— Start of Stored data —

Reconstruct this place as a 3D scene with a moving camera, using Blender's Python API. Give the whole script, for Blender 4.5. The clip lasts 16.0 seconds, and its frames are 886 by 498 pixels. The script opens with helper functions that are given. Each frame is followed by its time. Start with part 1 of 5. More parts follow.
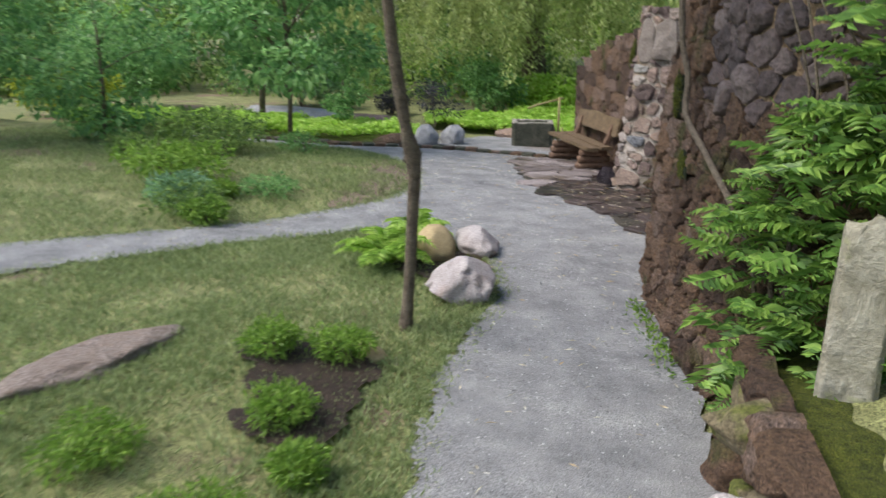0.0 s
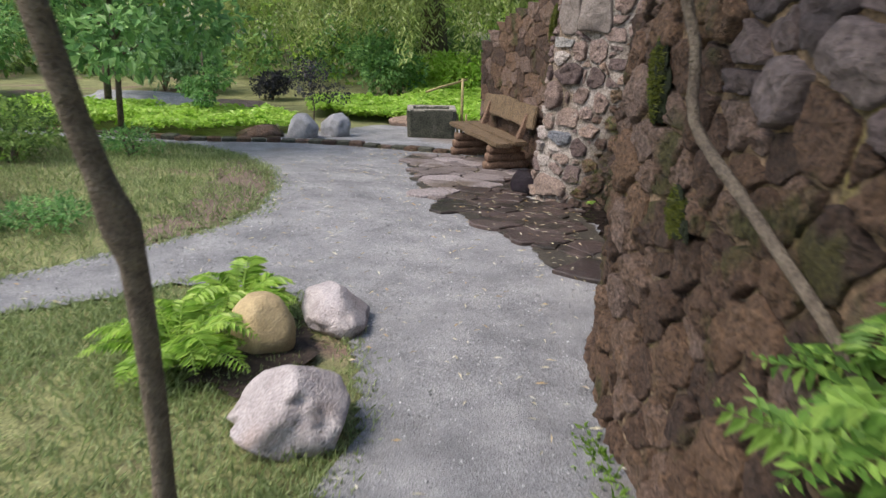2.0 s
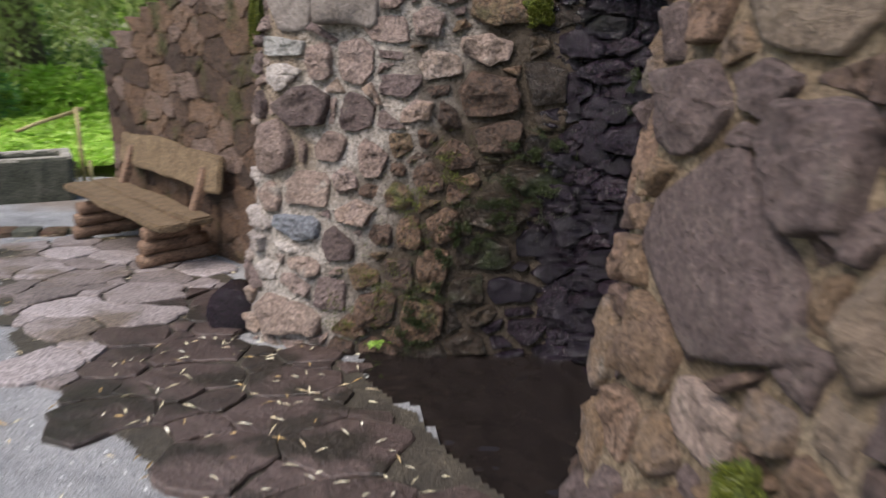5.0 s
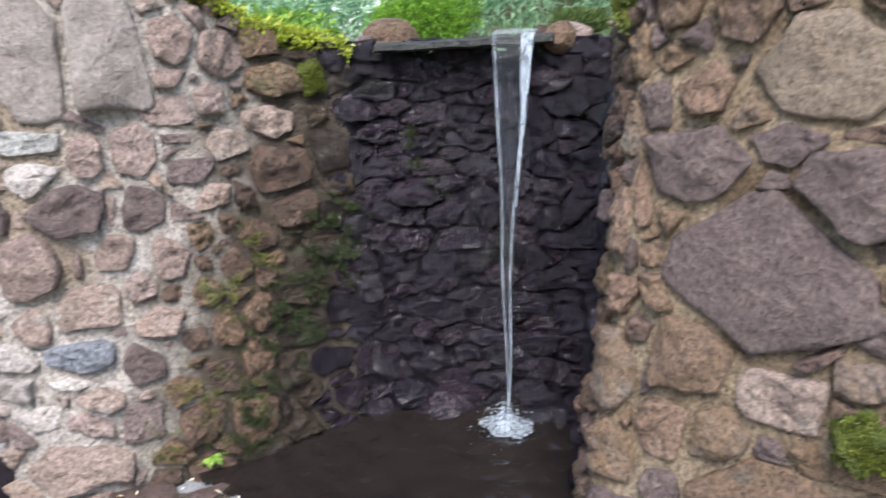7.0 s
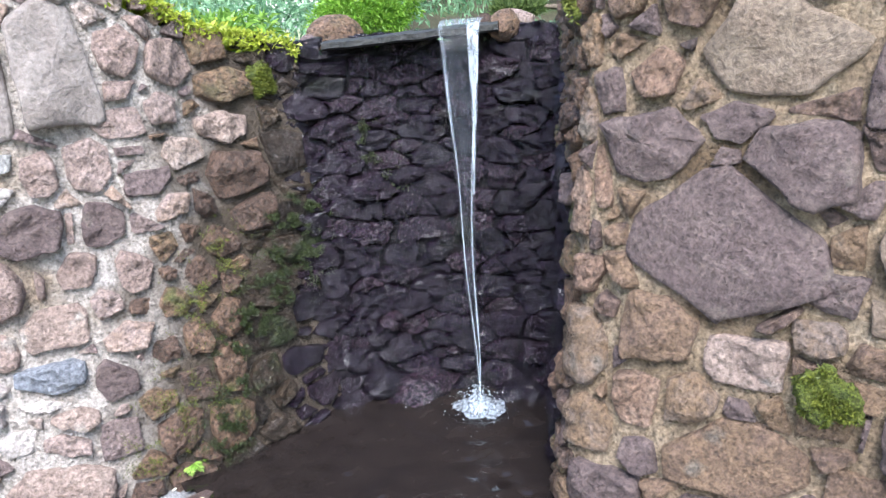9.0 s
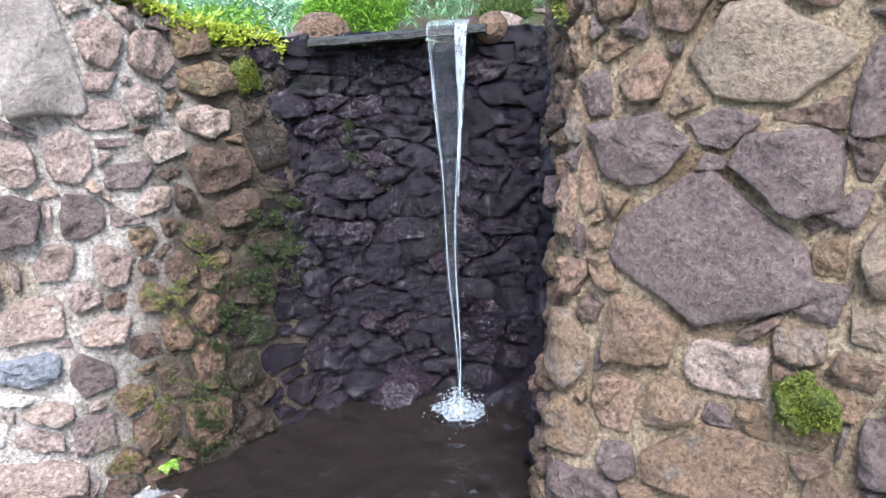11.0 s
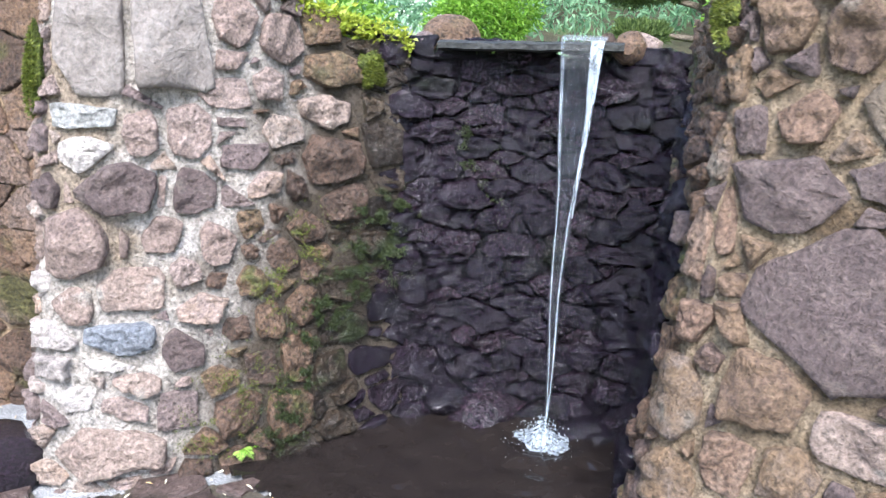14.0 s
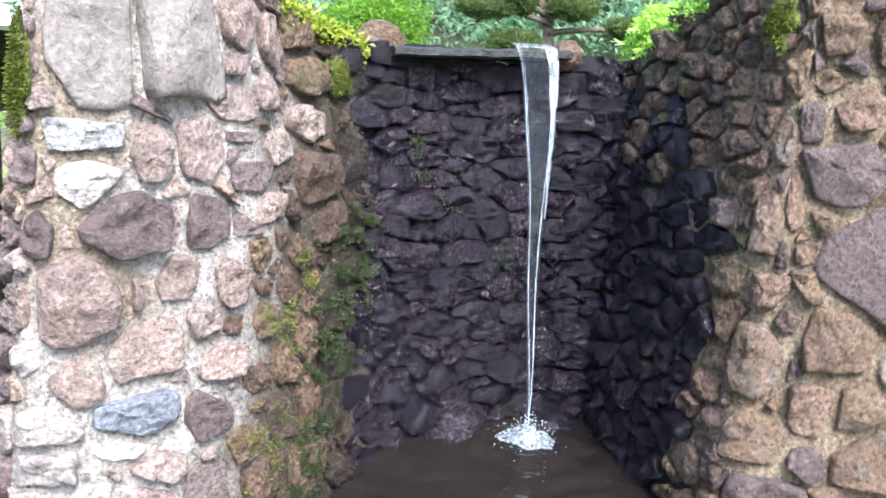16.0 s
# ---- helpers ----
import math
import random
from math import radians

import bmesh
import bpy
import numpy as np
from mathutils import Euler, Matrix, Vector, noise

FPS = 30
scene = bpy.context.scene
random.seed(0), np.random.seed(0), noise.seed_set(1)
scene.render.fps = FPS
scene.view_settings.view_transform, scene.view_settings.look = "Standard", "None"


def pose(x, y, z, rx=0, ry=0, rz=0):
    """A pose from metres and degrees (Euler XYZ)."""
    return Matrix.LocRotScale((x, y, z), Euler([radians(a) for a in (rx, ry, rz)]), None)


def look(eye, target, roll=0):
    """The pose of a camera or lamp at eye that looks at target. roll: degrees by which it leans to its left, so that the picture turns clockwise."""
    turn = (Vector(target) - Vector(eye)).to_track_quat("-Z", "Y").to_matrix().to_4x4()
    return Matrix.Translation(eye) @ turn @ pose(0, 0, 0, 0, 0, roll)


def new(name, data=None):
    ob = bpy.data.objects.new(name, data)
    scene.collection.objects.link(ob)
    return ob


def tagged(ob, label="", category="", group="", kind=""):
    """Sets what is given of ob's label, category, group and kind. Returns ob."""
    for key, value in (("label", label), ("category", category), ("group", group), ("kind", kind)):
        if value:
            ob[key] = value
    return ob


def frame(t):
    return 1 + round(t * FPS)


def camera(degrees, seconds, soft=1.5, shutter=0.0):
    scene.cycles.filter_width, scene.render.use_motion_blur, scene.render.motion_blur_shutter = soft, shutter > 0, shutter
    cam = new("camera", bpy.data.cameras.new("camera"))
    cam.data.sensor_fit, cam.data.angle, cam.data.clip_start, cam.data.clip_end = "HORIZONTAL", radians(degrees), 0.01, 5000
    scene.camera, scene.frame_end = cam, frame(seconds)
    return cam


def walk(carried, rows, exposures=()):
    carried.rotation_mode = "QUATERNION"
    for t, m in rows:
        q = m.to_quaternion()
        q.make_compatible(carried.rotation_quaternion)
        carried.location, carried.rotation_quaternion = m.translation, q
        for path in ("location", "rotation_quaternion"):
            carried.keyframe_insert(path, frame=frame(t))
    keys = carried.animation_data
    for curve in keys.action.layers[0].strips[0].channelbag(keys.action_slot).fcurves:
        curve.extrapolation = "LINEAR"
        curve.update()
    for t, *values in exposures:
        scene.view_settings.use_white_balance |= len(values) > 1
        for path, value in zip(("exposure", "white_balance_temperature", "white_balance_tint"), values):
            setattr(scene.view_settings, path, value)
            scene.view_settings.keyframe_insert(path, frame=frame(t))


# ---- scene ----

— End of Stored data —

[What to work on] Leave out the pictures, then repeat the listing above exactly from its first line to the line with "what is given", inclusive.

[Response]
Reconstruct this place as a 3D scene with a moving camera, using Blender's Python API. Give the whole script, for Blender 4.5. The clip lasts 16.0 seconds, and its frames are 886 by 498 pixels. The script opens with helper functions that are given. Each frame is followed by its time. Start with part 1 of 5. More parts follow.
0.0 s
2.0 s
5.0 s
7.0 s
9.0 s
11.0 s
14.0 s
16.0 s
# ---- helpers ----
import math
import random
from math import radians

import bmesh
import bpy
import numpy as np
from mathutils import Euler, Matrix, Vector, noise

FPS = 30
scene = bpy.context.scene
random.seed(0), np.random.seed(0), noise.seed_set(1)
scene.render.fps = FPS
scene.view_settings.view_transform, scene.view_settings.look = "Standard", "None"


def pose(x, y, z, rx=0, ry=0, rz=0):
    """A pose from metres and degrees (Euler XYZ)."""
    return Matrix.LocRotScale((x, y, z), Euler([radians(a) for a in (rx, ry, rz)]), None)


def look(eye, target, roll=0):
    """The pose of a camera or lamp at eye that looks at target. roll: degrees by which it leans to its left, so that the picture turns clockwise."""
    turn = (Vector(target) - Vector(eye)).to_track_quat("-Z", "Y").to_matrix().to_4x4()
    return Matrix.Translation(eye) @ turn @ pose(0, 0, 0, 0, 0, roll)


def new(name, data=None):
    ob = bpy.data.objects.new(name, data)
    scene.collection.objects.link(ob)
    return ob


def tagged(ob, label="", category="", group="", kind=""):
    """Sets what is given of ob's label, category, group and kind. Returns ob."""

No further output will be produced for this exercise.